Retype word for word the lines lying between the line containing "return Matrix.Translation(eye) @" and the line containing "for key, value", together with those two lines themselves, and nothing besides.

● ● ● ● ● ● ●

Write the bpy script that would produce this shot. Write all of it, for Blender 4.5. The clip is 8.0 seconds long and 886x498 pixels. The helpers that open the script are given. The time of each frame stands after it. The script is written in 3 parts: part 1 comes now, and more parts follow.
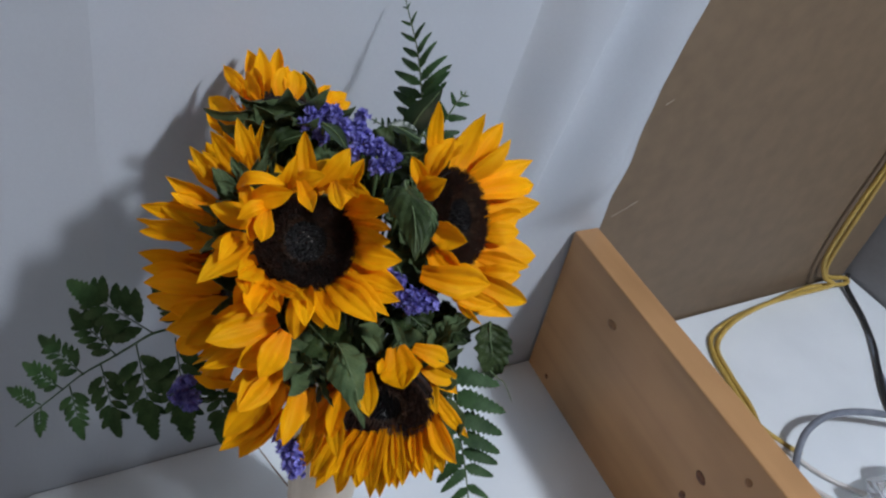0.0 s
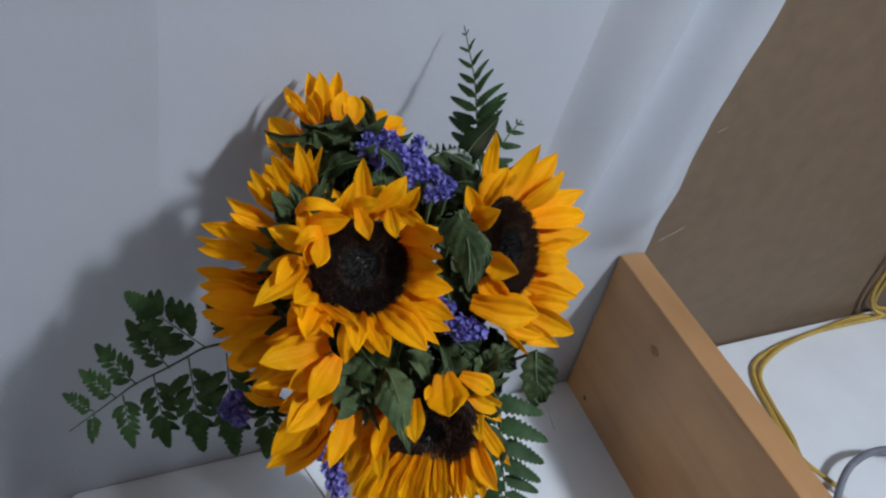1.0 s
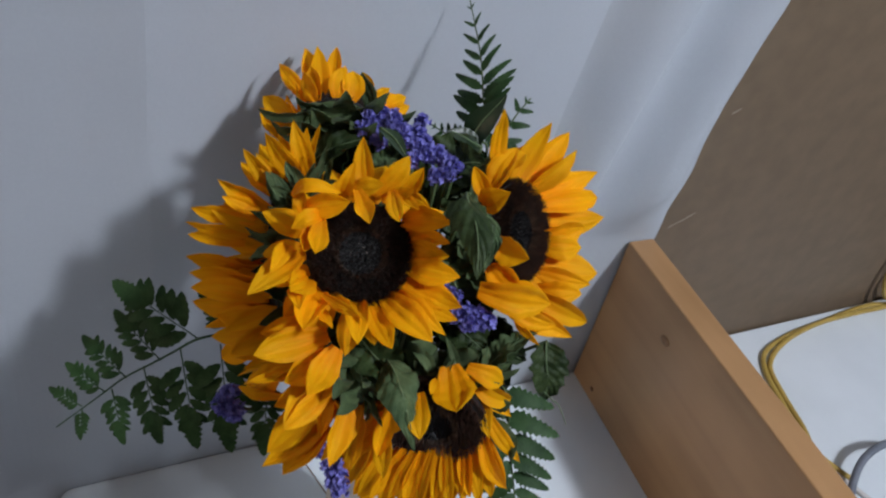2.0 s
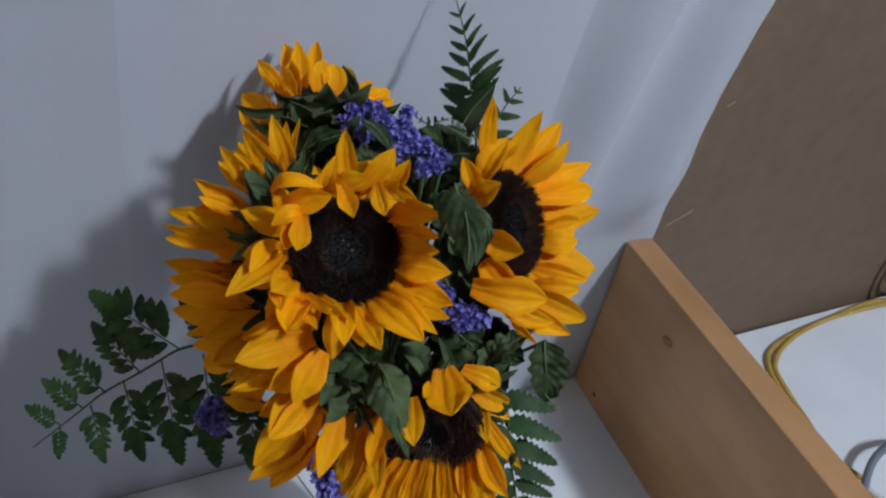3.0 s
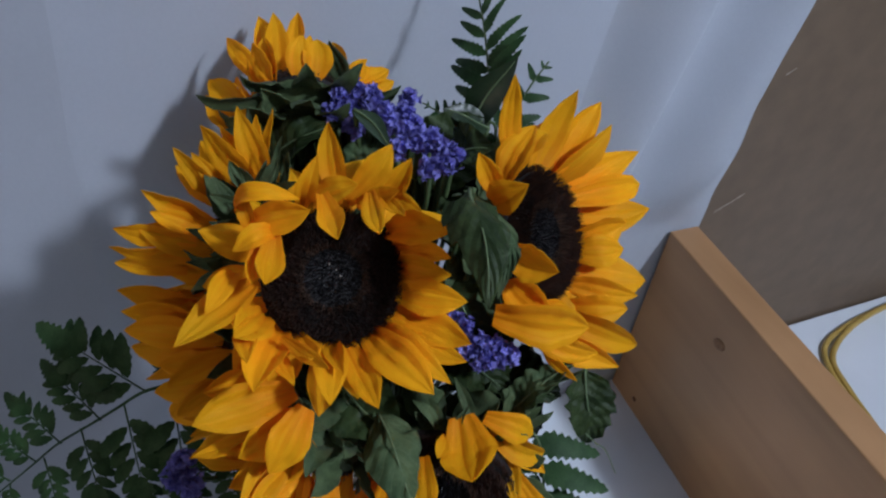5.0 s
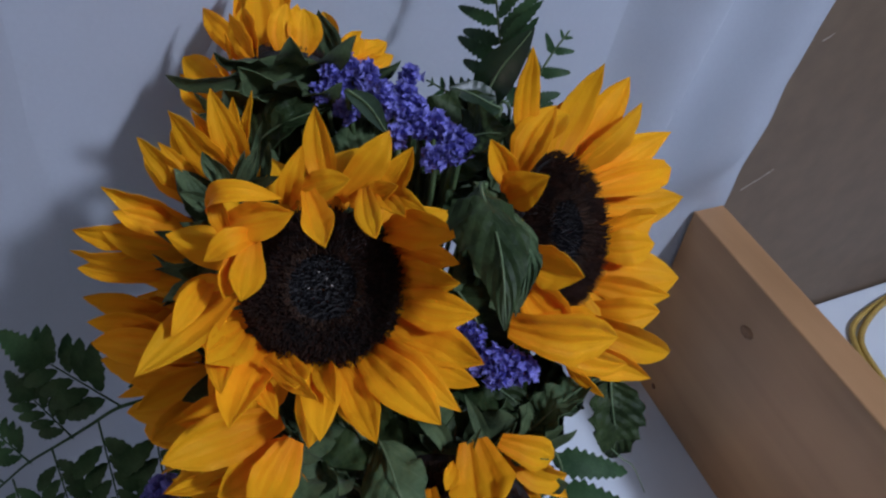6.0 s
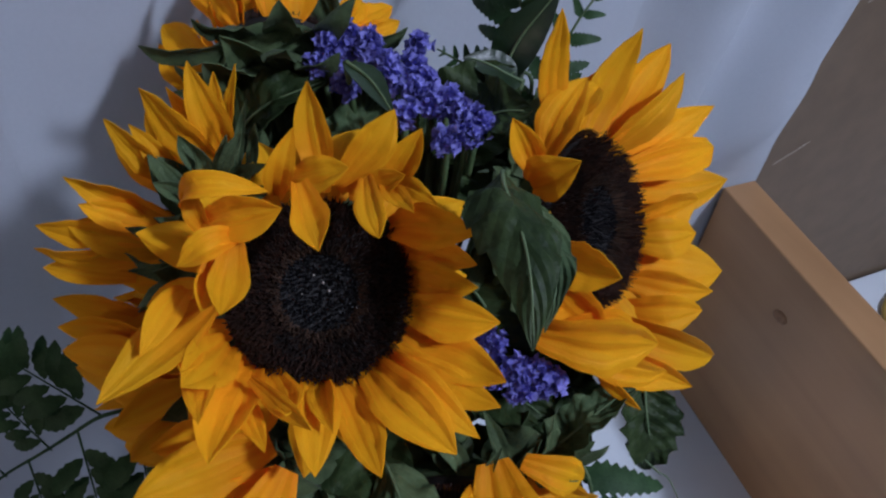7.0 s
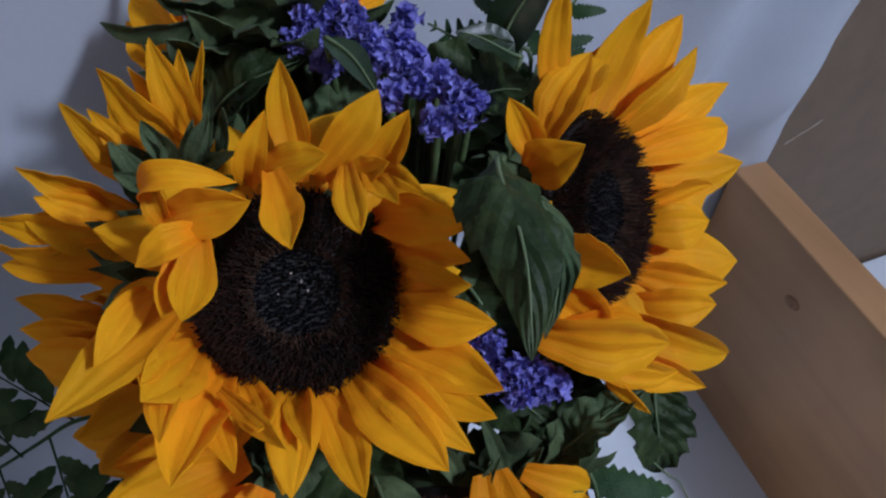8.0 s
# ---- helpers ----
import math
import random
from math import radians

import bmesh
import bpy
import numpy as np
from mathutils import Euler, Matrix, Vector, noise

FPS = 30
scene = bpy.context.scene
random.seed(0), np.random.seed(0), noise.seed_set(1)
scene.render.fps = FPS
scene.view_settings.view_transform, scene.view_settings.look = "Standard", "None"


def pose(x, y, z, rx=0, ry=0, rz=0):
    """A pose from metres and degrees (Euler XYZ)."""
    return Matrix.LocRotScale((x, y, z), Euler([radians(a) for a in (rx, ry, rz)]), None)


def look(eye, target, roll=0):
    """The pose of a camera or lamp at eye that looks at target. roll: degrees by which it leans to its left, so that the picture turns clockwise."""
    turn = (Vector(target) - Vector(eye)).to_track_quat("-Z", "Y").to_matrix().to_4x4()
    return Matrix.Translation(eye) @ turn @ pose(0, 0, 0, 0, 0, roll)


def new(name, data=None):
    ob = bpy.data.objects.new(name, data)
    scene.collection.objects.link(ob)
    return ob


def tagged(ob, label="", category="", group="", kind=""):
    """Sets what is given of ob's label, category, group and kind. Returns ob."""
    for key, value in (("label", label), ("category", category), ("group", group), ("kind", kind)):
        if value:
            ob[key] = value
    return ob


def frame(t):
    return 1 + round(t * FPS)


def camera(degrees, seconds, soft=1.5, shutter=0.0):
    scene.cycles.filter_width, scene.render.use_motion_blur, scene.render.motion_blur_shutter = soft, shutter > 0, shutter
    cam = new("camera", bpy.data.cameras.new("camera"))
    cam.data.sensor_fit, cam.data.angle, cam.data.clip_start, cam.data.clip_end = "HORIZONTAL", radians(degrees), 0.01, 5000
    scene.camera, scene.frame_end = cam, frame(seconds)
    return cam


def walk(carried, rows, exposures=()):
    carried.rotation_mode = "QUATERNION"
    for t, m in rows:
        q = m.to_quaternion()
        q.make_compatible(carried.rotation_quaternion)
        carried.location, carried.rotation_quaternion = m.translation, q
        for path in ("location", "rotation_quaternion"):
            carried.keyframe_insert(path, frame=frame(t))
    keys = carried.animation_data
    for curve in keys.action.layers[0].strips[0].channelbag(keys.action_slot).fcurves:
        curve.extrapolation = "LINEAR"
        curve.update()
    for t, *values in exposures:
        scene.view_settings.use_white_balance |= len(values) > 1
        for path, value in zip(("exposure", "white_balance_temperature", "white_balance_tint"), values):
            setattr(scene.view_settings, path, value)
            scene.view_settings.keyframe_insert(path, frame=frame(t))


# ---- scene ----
cam = camera(58.8, 8.0, soft=2.3)
METRES, EYE, TILT, LEAN, TURN = 0.26, 0.6915, -39.993, -12.239, -28.203
ROWS = [
    (0.0, 0.0, 0.0, 0.0, -0.0, 0.0, 0.0),
    (0.5, -0.0183, -0.0109, 0.0306, 1.33, -0.11, -1.36),
    (1.0, -0.0366, -0.0128, 0.0512, 2.57, 0.3, -2.28),
    (1.5, -0.0496, 0.0294, 0.0555, 2.73, -0.49, -2.49),
    (3.0, -0.04, 0.1649, 0.0021, 2.4, 0.7, -0.36),
    (3.5, -0.036, 0.1721, -0.0145, 2.74, 1.57, 0.38),
    (4.0, -0.0246, 0.2574, -0.0031, 3.15, 0.75, 0.93),
    (4.5, -0.0275, 0.3822, 0.0403, 3.68, -0.24, 0.95),
    (6.0, -0.0432, 0.6429, 0.1147, 4.88, -3.2, 1.64),
    (6.5, -0.05, 0.7305, 0.1322, 4.86, -4.85, 1.88),
    (7.0, -0.0579, 0.7842, 0.1381, 5.71, -5.37, 2.01),
    (7.5, -0.0416, 0.8447, 0.1392, 5.78, -6.37, 2.66),
    (8.0, -0.052, 0.8671, 0.1425, 5.94, -6.69, 2.52),
]
EXPOSURES = [(0.0, -0.09, 6350, 12), (1.5, -0.09, 6350, 12), (3.5, -0.33, 6100, 14), (4.5, -0.36, 5880, 14), (6.0, -0.44, 5580, 19), (8.0, -0.46, 5580, 20)]
walk(cam, [(t, pose(0, 0, EYE, TILT, LEAN, TURN) @ pose(METRES * x, METRES * y, METRES * z, 90 + pitch, roll, yaw)) for t, x, y, z, yaw, pitch, roll in ROWS], EXPOSURES)

# ---- light: one room lamp above and behind, an added warm fill, then bounce ----
world = bpy.data.worlds.new("world")
scene.world = world
world.use_nodes = True
world.node_tree.nodes["Background"].inputs[0].default_value = (0.6, 0.75, 1.0, 1)
world.node_tree.nodes["Background"].inputs[1].default_value = 0.03


def room_lamp(name, eye, target, size, watts, colour):
    data = bpy.data.lights.new(name, "POINT")
    data.shadow_soft_size, data.energy, data.color = size, watts, colour
    ob = new(name, data)
    ob.matrix_world = look(eye, target)
    return ob


room_lamp("room_lamp", (0.96, -0.84, 1.88), (0.25, 0.3, 0.3), 0.085, 114.0, (0.88, 0.94, 1.0))
# Added warm fill from the left for the board's shaded face; no lamp seen there.
room_lamp("board_fill", (-1.90, 0.12, 0.70), (0.2, 0.2, 0.3), 0.15, 15.0, (1.0, 0.78, 0.55))


# ---- materials ----
def nodes_of(name):
    m = bpy.data.materials.new(name)
    m.use_nodes = True
    return m, m.node_tree.nodes, m.node_tree.links, m.node_tree.nodes["Principled BSDF"]


def surface(name, dark, light, rough=0.6, scale=30.0, stretch=(1, 1, 1), bump=0.1, bump_scale=200.0, random_amount=0.0, metal=0.0, translucent=0.0, sheen=0.0, detail=6.0, coords="Object", bump_dist=0.001):
    """Two-scale noise between two colours, with fine relief."""
    m, n, l, b = nodes_of(name)
    tc = n.new("ShaderNodeTexCoord")
    mp = n.new("ShaderNodeMapping")
    mp.inputs["Scale"].default_value = stretch
    l.new(tc.outputs[coords], mp.inputs[0])
    big = n.new("ShaderNodeTexNoise")
    big.inputs["Scale"].default_value, big.inputs["Detail"].default_value = scale, detail
    l.new(mp.outputs[0], big.inputs[0])
    fine = n.new("ShaderNodeTexNoise")
    fine.inputs["Scale"].default_value, fine.inputs["Detail"].default_value = bump_scale, 3
    l.new(mp.outputs[0], fine.inputs[0])
    ramp = n.new("ShaderNodeValToRGB")
    ramp.color_ramp.elements[0].position, ramp.color_ramp.elements[1].position = 0.32, 0.68
    ramp.color_ramp.elements[0].color, ramp.color_ramp.elements[1].color = (*dark, 1), (*light, 1)
    mixv = n.new("ShaderNodeMath")
    mixv.operation = "MULTIPLY_ADD"
    l.new(fine.outputs[0], mixv.inputs[0])
    mixv.inputs[1].default_value = 0.35
    sub = n.new("ShaderNodeMath")
    sub.operation = "SUBTRACT"
    l.new(big.outputs[0], sub.inputs[0])
    sub.inputs[1].default_value = 0.175
    l.new(sub.outputs[0], mixv.inputs[2])
    l.new(mixv.outputs[0], ramp.inputs[0])
    colour = ramp.outputs[0]
    if random_amount:
        info = n.new("ShaderNodeObjectInfo")
        hsv = n.new("ShaderNodeHueSaturation")
        rng = n.new("ShaderNodeMapRange")
        rng.inputs[3].default_value, rng.inputs[4].default_value = 1 - random_amount, 1 + random_amount
        l.new(info.outputs["Random"], rng.inputs[0])
        l.new(rng.outputs[0], hsv.inputs["Value"])
        l.new(colour, hsv.inputs["Color"])
        colour = hsv.outputs[0]
    l.new(colour, b.inputs["Base Color"])
    b.inputs["Roughness"].default_value, b.inputs["Metallic"].default_value = rough, metal
    b.inputs["Sheen Weight"].default_value = sheen
    bp = n.new("ShaderNodeBump")
    bp.inputs["Strength"].default_value, bp.inputs["Distance"].default_value = bump, bump_dist
    l.new(fine.outputs[0], bp.inputs["Height"])
    l.new(bp.outputs[0], b.inputs["Normal"])
    if translucent:
        tr = n.new("ShaderNodeBsdfTranslucent")
        l.new(colour, tr.inputs[0])
        mix = n.new("ShaderNodeMixShader")
        mix.inputs[0].default_value = translucent
        l.new(b.outputs[0], mix.inputs[1])
        l.new(tr.outputs[0], mix.inputs[2])
        l.new(mix.outputs[0], n["Material Output"].inputs[0])
    return m


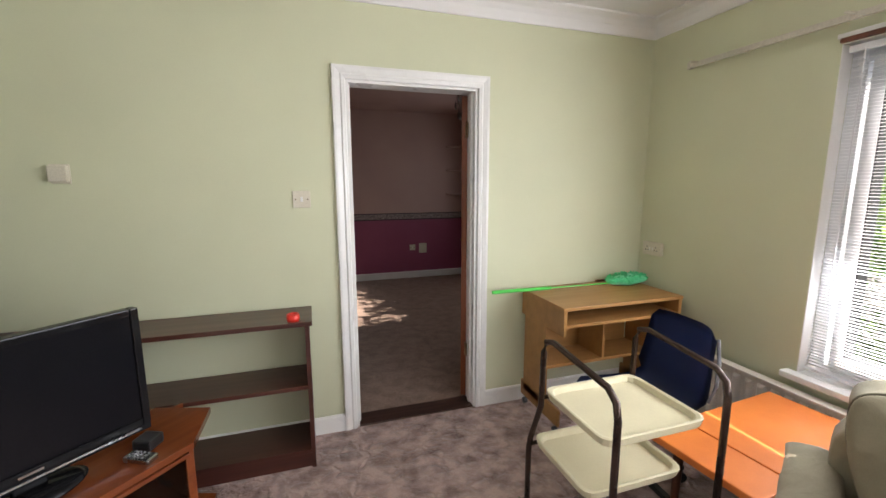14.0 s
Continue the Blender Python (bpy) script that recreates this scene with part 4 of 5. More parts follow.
# low cabinets by the garden doors
m_cab = wood("red_brown_cabinet_veneer", (0.21, 0.072, 0.033), (0.135, 0.045, 0.021), 0.36, "Z", 14, 0.15)
m_cab_top = wood("worn_cabinet_top", (0.17, 0.068, 0.035), (0.11, 0.044, 0.023), 0.3, "Y", 16, 0.2)


def low_cabinet(x0, x1, y0, y1, h, label):
    t = thing("low_cabinet", pose((x0 + x1) / 2, (y0 + y1) / 2, 0), label, "cabinet", "low cabinets")
    w, d = (x1 - x0) / 2, (y1 - y0) / 2
    part("body", boxes((-w, w - 0.018, -d, d, 0.03, h - 0.022)), m_cab, t, bevel=0.002)
    part("top", boxes((-w, w + 0.004, -d - 0.002, d + 0.002, h - 0.022, h)), m_cab_top, t, bevel=0.003)
    dr = part("door", boxes((w - 0.016, w, -d + 0.004, d - 0.004, 0.04, h - 0.028)), m_cab, t, bevel=0.002)
    part("handle", boxes((w, w + 0.012, d - 0.03, d - 0.018, h * 0.55, h * 0.55 + 0.14)), m_metal, dr, "metal strip handle", bevel=0.002)
    part("plinth", boxes((-w + 0.01, w - 0.03, -d + 0.01, d - 0.01, 0.0, 0.03)), m_dark_wood, t)
    return t


low_cabinet(-5.86, -5.42, 0.755, 1.155, 0.60, "red-brown low cabinet holding two remote controls")
low_cabinet(-5.90, -5.50, 1.172, 1.60, 0.575, "red-brown low cabinet next to the corner cabinet")
m_black = surface("black_plastic", (0.012, 0.012, 0.013), (0.022, 0.022, 0.024), 0.35, 9, 200, 0.03)
m_keys = surface("grey_rubber_keys", (0.16, 0.16, 0.17), (0.1, 0.1, 0.11), 0.6, 9, 200, 0.03)


def remote(at, n, w, label, body=None):
    t = thing("remote_control", at, label, "remote control")
    part("body", boxes((-w / 2, w / 2, -n / 2, n / 2, 0, 0.02)), body or m_black, t, bevel=0.005)
    for i in range(4):
        for x in (-0.3, 0, 0.3):
            part("key", boxes((x * w - 0.004, x * w + 0.004, -n * 0.35 + i * n * 0.17, -n * 0.35 + i * n * 0.17 + 0.007, 0.02, 0.0225)), m_keys, t)
    return t


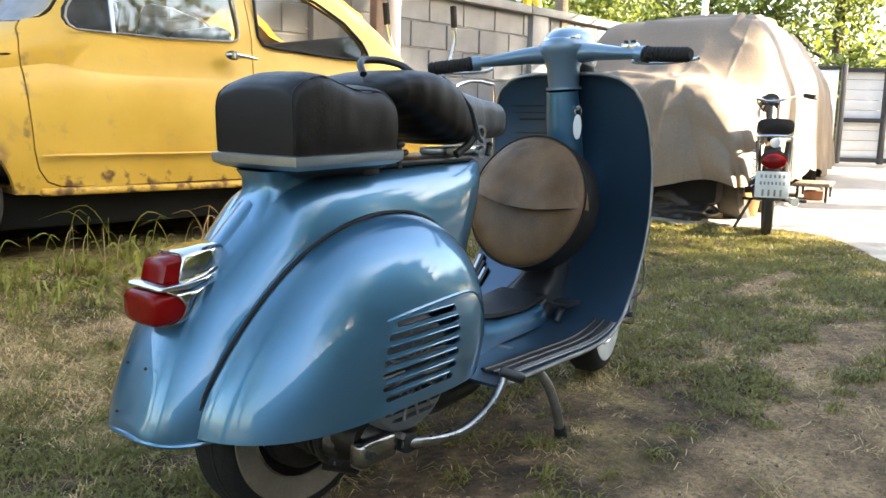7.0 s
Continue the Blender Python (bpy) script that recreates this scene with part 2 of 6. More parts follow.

● ● ● ● ● ● ●

- **Complete answer**:
    return Matrix.Translation(eye) @ turn @ pose(0, 0, 0, 0, 0, roll)


def new(name, data=None):
    ob = bpy.data.objects.new(name, data)
    scene.collection.objects.link(ob)
    return ob


def tagged(ob, label="", category="", group="", kind=""):
    """Sets what is given of ob's label, category, group and kind. Returns ob."""
    for key, value in (("label", label), ("category", category), ("group", group), ("kind", kind)):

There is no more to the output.